───── Supplied data

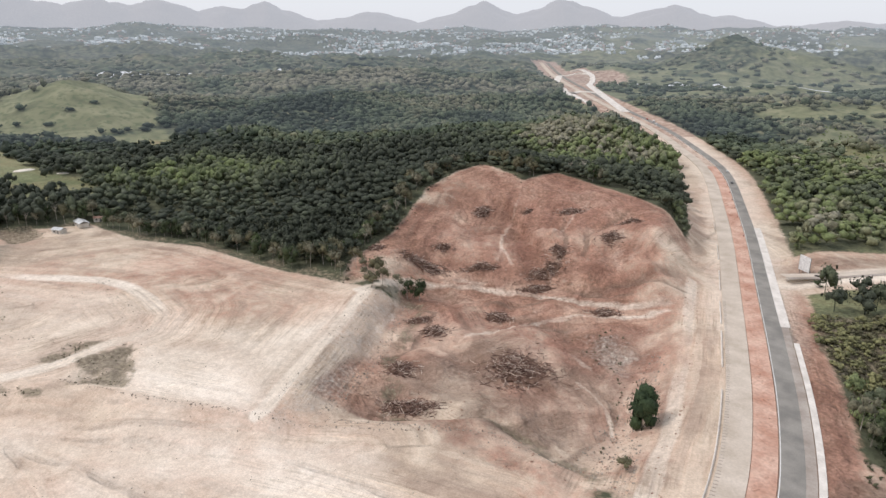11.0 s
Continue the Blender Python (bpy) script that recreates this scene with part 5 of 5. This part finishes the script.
# ---- the far town ----
def town():
    rng = np.random.default_rng(66)
    v0, f0 = block(1, 1, 1, 0, 0, 0, 0.02)
    v0, f0 = v0[8:24], np.array([q for q in f0.tolist() if min(q) >= 8 and max(q) < 16 + 8]) - 8
    pieces = {0: [], 1: [], 2: []}
    a = np.concatenate([rng.normal(62, 18, 3900), rng.uniform(36, 114, 5200), rng.normal(99, 6, 1900)])
    r = np.concatenate([rng.uniform(1880, 2700, 3900), rng.uniform(2200, 3700, 5200), rng.uniform(2150, 2700, 1900)])
    keep = (a > 30) & (a < 118)
    x, y = -r * np.sin(np.radians(a)), r * np.cos(np.radians(a))
    keep &= fbm(x, y, 260, 141) > -0.25
    x, y = x[keep], y[keep]
    z = land(x, y)
    for i in range(len(x)):
        w, d, h = rng.uniform(5, 10), rng.uniform(4.5, 8), rng.uniform(3, 5)
        if rng.uniform() < 0.03:
            w, d, h = w * 2.6, d * 2, h * 1.6
        body = np.array([(sx * w / 2, sy * d / 2, k) for k in (-2, h) for sx, sy in ((-1, -1), (1, -1), (1, 1), (-1, 1))] + [(-w / 2, 0, h + d * 0.25), (w / 2, 0, h + d * 0.25)])
        f = np.array([(0, 1, 5), (0, 5, 4), (1, 2, 6), (1, 6, 5), (2, 3, 7), (2, 7, 6), (3, 0, 4), (3, 4, 7), (4, 5, 9), (4, 9, 8), (6, 7, 8), (6, 8, 9), (5, 6, 9), (7, 4, 8)])
        pieces[rng.choice(3, p=[0.5, 0.3, 0.2])].append(moved((body, f), x[i], y[i], z[i], rng.uniform(0, 3.14)))
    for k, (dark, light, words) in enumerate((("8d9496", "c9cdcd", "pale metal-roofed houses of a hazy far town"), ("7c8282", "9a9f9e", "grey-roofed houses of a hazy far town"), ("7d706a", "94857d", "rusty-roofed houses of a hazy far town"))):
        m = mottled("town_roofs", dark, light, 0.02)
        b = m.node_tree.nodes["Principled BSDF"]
        # haze over the town, painted as emission on its houses
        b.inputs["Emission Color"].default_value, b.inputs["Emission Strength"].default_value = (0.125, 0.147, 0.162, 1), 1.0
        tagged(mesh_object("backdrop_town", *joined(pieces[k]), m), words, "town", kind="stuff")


town()


# ---- drains cut across the red field ----
for line in ([(296, 590), (286, 565), (253, 511)], [(316, 568), (286, 512), (270, 457), (278, 420)], [(286, 512), (330, 484)], [(286, 494), (268, 457)], [(306, 497), (275, 420)],
             [(270, 504), (242, 454), (249, 424), (265, 398)], [(243, 482), (266, 504), (289, 485)], [(370, 585), (311, 489)]):
    tagged(ribbon("drain_line", line, 1.1, -1.1, 0.45, rubber_mat, None, 1.2), "dark drain line across the red field", "drain", kind="structure")

for line in ([(-761, 583), (-937, 666), (-1051, 723), (-1157, 800), (-1230, 805)], [(-1198, 754), (-1071, 668), (-917, 589), (-830, 572)], [(-1198, 754), (-1190, 790), (-1157, 800)], [(-917, 589), (-950, 625), (-967, 651), (-940, 664)]):
    tagged(ribbon("road_ramp", curve_of(line), 6, -6, 0.6, curb_mat, None, 1.5), "pale unfinished ramp of the far interchange", "road", kind="structure")

rubble("pad_clods", "small loose stones strewn over the pads", np.concatenate([spread(MAIN_PAD, 1500, brng), spread(WHITE_PAD, 400, brng), spread(NORTH_PAD, 400, brng), spread(NEAR_PAD, 900, brng)]), 0.15, 0.5)

# ---- golf course pond ----
pond = ribbon("water", curve_of([(-735, -650), (-775, -610), (-800, -560), (-790, -520)]), 9, -9, 0.8, glass_mat, None, 1.5)
tagged(pond, "narrow grey pond on the golf course", "water", kind="structure")
golf_rng = np.random.default_rng(71)
groves = [[(-690, -600), (-770, -560), (-800, -470), (-730, -480), (-660, -540)], [(-860, -560), (-960, -560), (-985, -470), (-880, -470)], [(-1000, -500), (-1090, -560), (-1130, -480), (-1040, -420)],
          [(-720, -690), (-780, -650), (-770, -620), (-715, -640)], [(-840, -400), (-930, -420), (-960, -330), (-850, -330)]]
for grove, count in zip(groves, (12, 12, 10, 4, 10)):
    for x, y in spread(grove, 160, golf_rng)[:count]:
        hi = golf_rng.uniform(11, 17)
        plant_tree("dark", x, y, hi, hi * golf_rng.uniform(1.1, 1.6), "dark spreading tree on the golf course", "golf course trees")
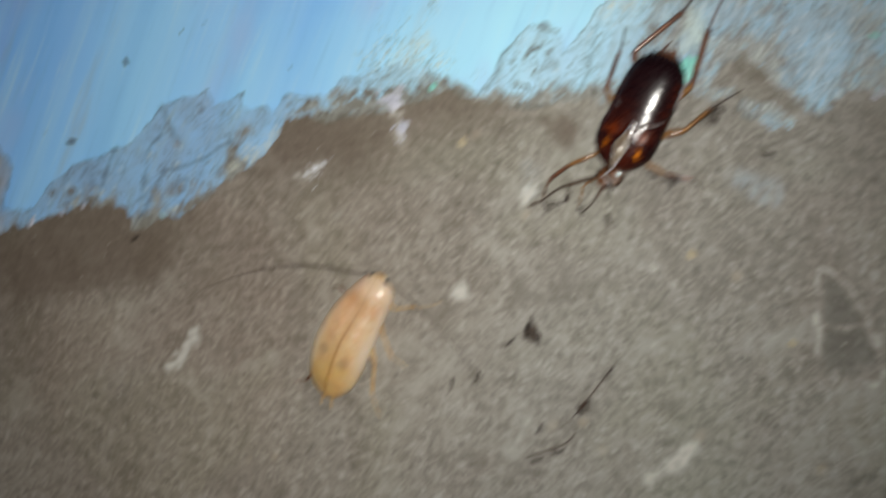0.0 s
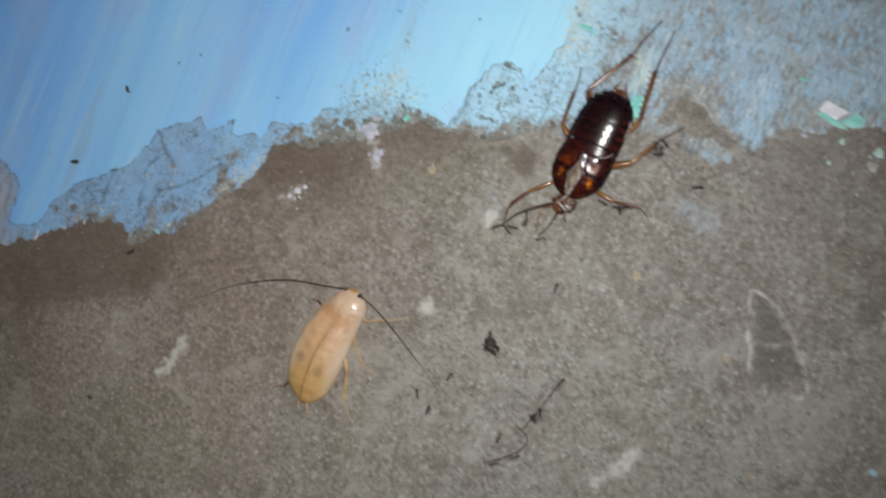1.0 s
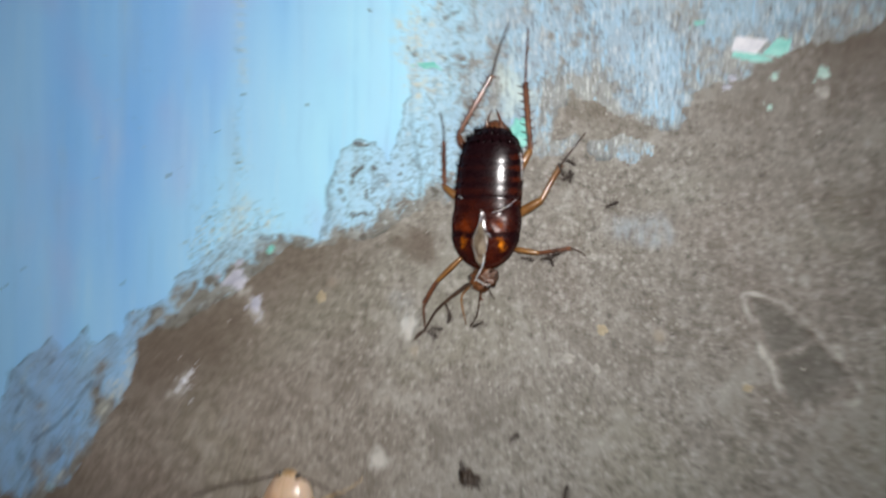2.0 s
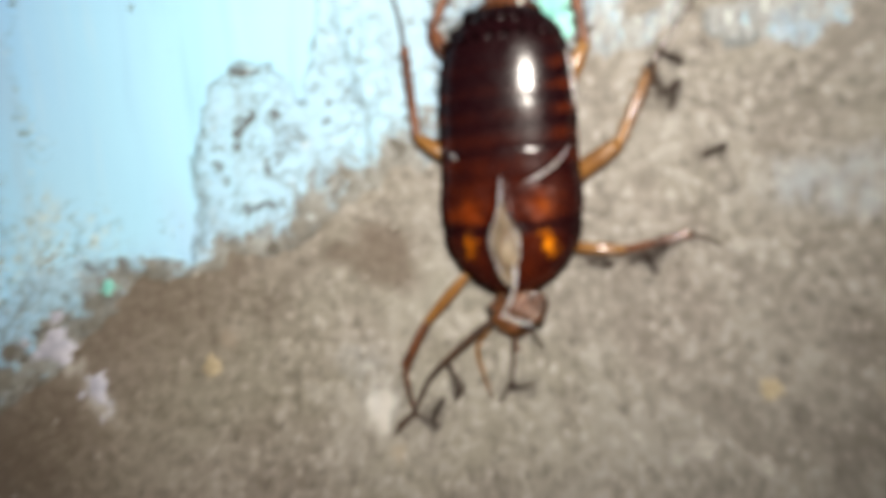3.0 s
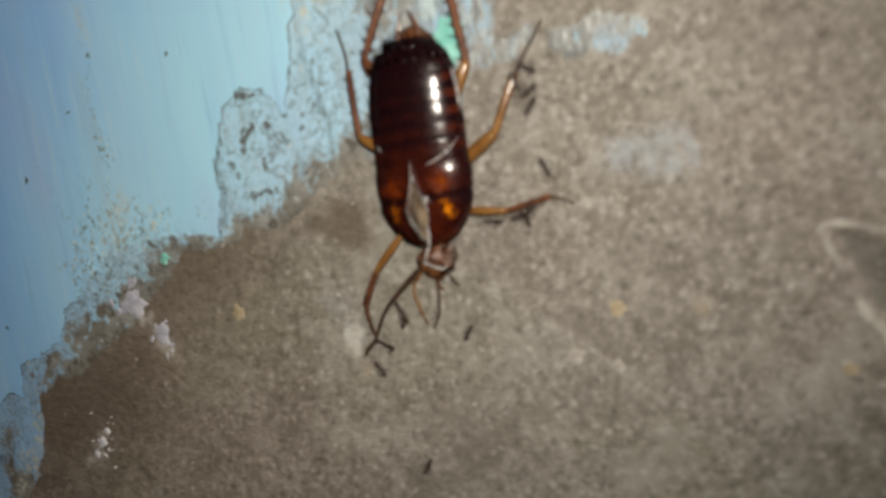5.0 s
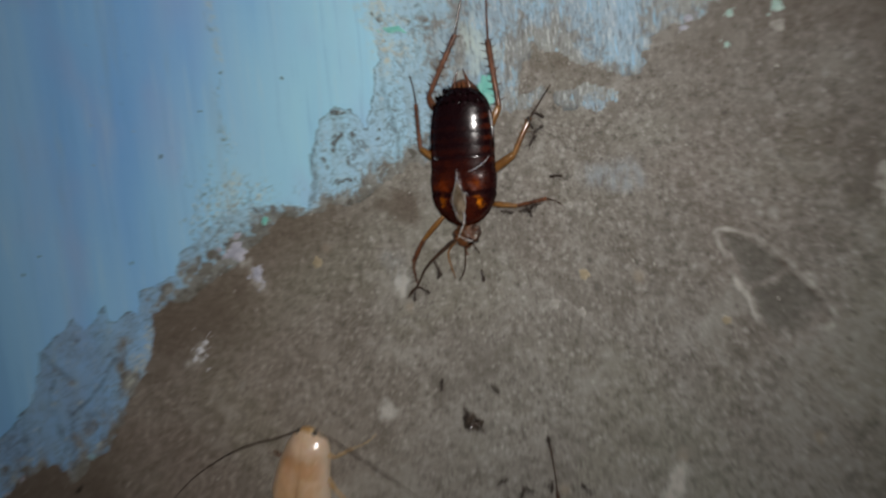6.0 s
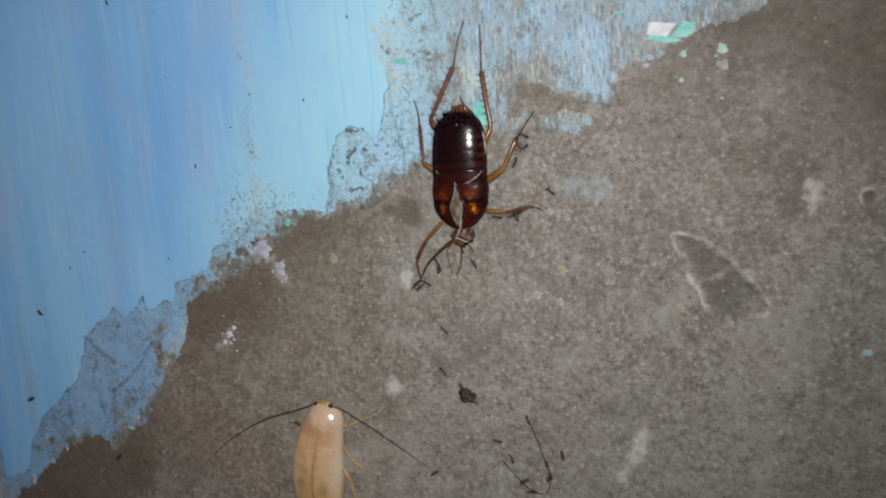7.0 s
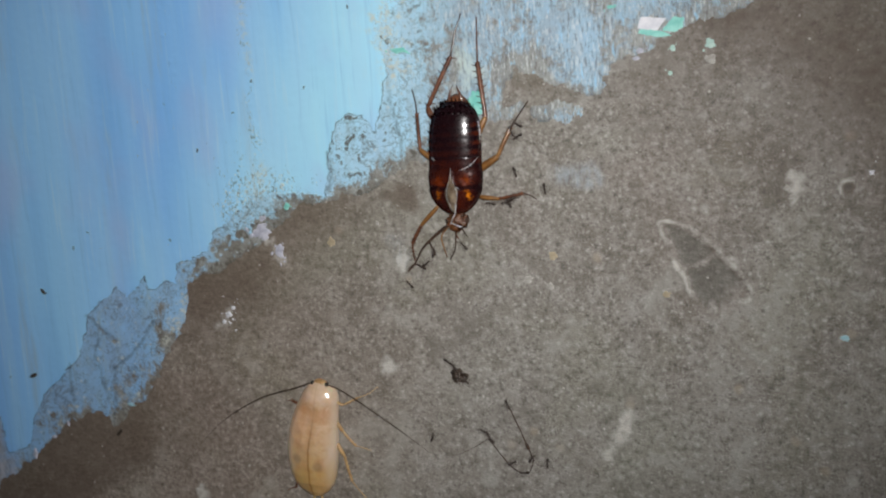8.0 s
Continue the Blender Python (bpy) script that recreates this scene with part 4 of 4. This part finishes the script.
def heading(path):
    """Rows of time and pose for an ant that walks through (t, x, y) and looks where it goes."""
    rows, last = [], None
    for i, (t, x, y) in enumerate(path):
        _, px, py = path[max(i - 1, 0)]
        _, qx, qy = path[min(i + 1, len(path) - 1)]
        if abs(qx - px) + abs(qy - py) > 0.05:
            a = math.degrees(math.atan2(qy - py, qx - px)) - 90
            if last is not None:
                a = last + max(-80, min(80, (a - last + 180) % 360 - 180))
            last = a
        rows.append((t, pose(x * MM, y * MM, 0.05 * MM, 0, 0, last or 0)))
    return rows


# ants that walk: seconds and place
WALKS = [
    [(0, -25.6, -29.2), (0.5, -25.4, -32.1), (1, -26.1, -34.7), (1.5, -25.6, -37.5), (3, -28, -45), (5, -36, -52), (8, -44, -64)],
    [(0, -22.5, -21), (0.5, -23.8, -24), (1, -24.7, -26.9), (1.5, -25.1, -30.4), (3, -30, -37), (5, -33, -46), (8, -36, -60)],
    [(0, -14.5, 6.0), (0.5, -13.0, 4.0), (1, -12.2, -2.5), (1.5, -11.8, -8.7), (3, -16, -12), (4.4, -23.1, -10.3), (4.7, -23.0, -9.8), (5.8, -24.3, -11.2), (6.5, -24.0, -12.8), (7.5, -23.5, -13.6), (8, -21.6, -15)],
    [(0, -19.0, -18.4), (1.5, -18.6, -18.2), (3, -17, -17.5), (5.8, -14.5, -14.5), (6, -15, -12.1), (6.5, -20.1, -8.6), (7, -23, -5), (8, -28.5, 0.5)],
    [(0, -29.5, -32.4), (1.5, -29.3, -33), (4, -28.5, -33.5), (6.5, -27.8, -33.4), (7.5, -27, -33.3), (8, -26.2, -30.5)],
    [(0, 6, 26), (2, 2, 24), (4.4, -5.1, 21.4), (5, -4.0, 20.4), (5.8, -2.3, 20.9), (6.5, -1.5, 20.5), (7, 0, 19.9), (7.5, 0, 19.4), (8, 0.1, 18.2)],
    [(0, -4.6, 29), (2, -4.2, 28), (5, -4.6, 26.5), (7, -6.4, 25.4), (7.5, -6.0, 23.7), (8, -5.4, 21.5)],
    [(0, -24.5, 5), (2, -25, 4.8), (3.5, -24.7, 5.0), (4.4, -26.1, 0.9), (4.7, -26.6, 1.0), (6, -27.5, 3.2), (7.5, -26.0, 3.4), (8, -24.5, 4.6)],
    [(0, -6.4, -26.6), (1.5, -6.0, -27.0), (3.5, -4.0, -27.6), (6.5, -1.2, -28.0), (7.5, -2.3, -30.8), (8, -2.6, -34.5)],
    [(0, -19.5, 5.5), (1, -18.7, 5.0), (3, -17.6, 6.6), (3.5, -17.2, 5.2), (4.7, -15.4, 4.6), (6.5, -15.6, 7.0), (8, -16.6, 8.0)],
]
walkers = [ant(w[0][1], w[0][2], 0) for w in WALKS]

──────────

Search the entries for the word "part", then list each line that holds it.

Continue the Blender Python (bpy) script that recreates this scene with part 5 of 5. This part finishes the script.
Continue the Blender Python (bpy) script that recreates this scene with part 4 of 4. This part finishes the script.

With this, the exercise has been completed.